The ocean covers more than 70% of the Earth's surface and sustains all life on the planet, including humankind and a dazzling array of marine species. For millennia, that invaluable benefit was secure; in many places, coastal communities and Indigenous peoples have successfully conserved the sea’s biodiversity for generations.
But today, the ocean faces severe threats including overfishing, illegal fishing, pollution, and climate change.
In response, over the past decade many countries have created large-scale, fully protected marine protected areas (MPAs) that have had a positive impact on the ocean. Yet less than 4% of the world’s ocean is protected by strong safeguards, far short of the 30% recommended by the International Union for Conservation of Nature.
To address this global challenge, The Pew Charitable Trusts and Dona Bertarelli created the Pew Bertarelli Ocean Legacy Project in 2017 with the shared goal of supporting creation of the first generation of ecologically significant, large, and effective MPAs around the world. The project also seeks to establish connections between MPAs to conserve areas and corridors that marine life relies on for breeding and migration, and to help communities strengthen connections to the ecosystems they depend on.
These efforts build on more than a decade of work by Pew and Dona Bertarelli to create large-scale, highly or fully protected MPAs that restrict extractive activities such as fishing, drilling, and mining.
Between them, Pew and Dona Bertarelli have helped to obtain designations or commitments to safeguard nearly 13 million square kilometers (5 million square miles) of ocean to date by working with communities, local leaders, philanthropic partners, Indigenous groups, government officials, and scientists.

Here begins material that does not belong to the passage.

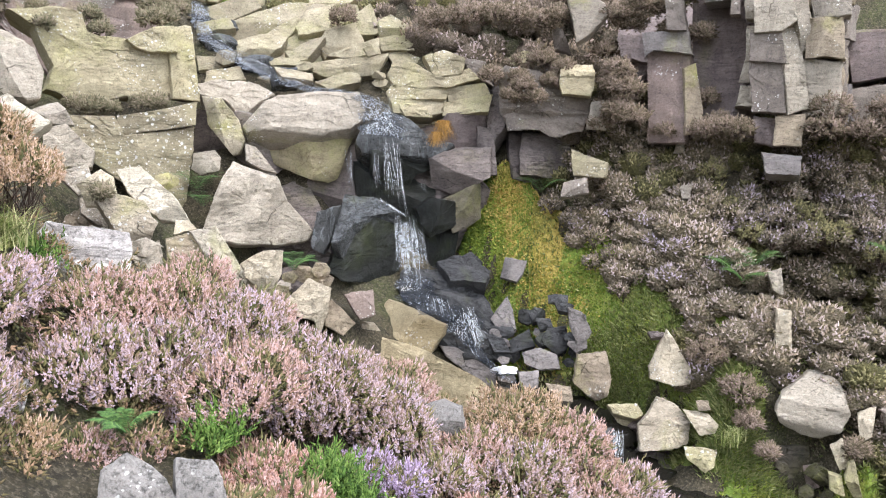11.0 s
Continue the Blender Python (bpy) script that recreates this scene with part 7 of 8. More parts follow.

Today, the Pew Bertarelli Ocean Legacy Project plays a key role in developing and supporting a regional approach to marine conservation in the eastern tropical Pacific Ocean, the Mediterranean Sea, the Southern Ocean and sub-Antarctic islands, and the western Pacific Ocean. Through collaboration with local communities, the project aims to find innovative ways to help conserve key migratory species and marine ecosystems, which will benefit people connected to the sea for years to come.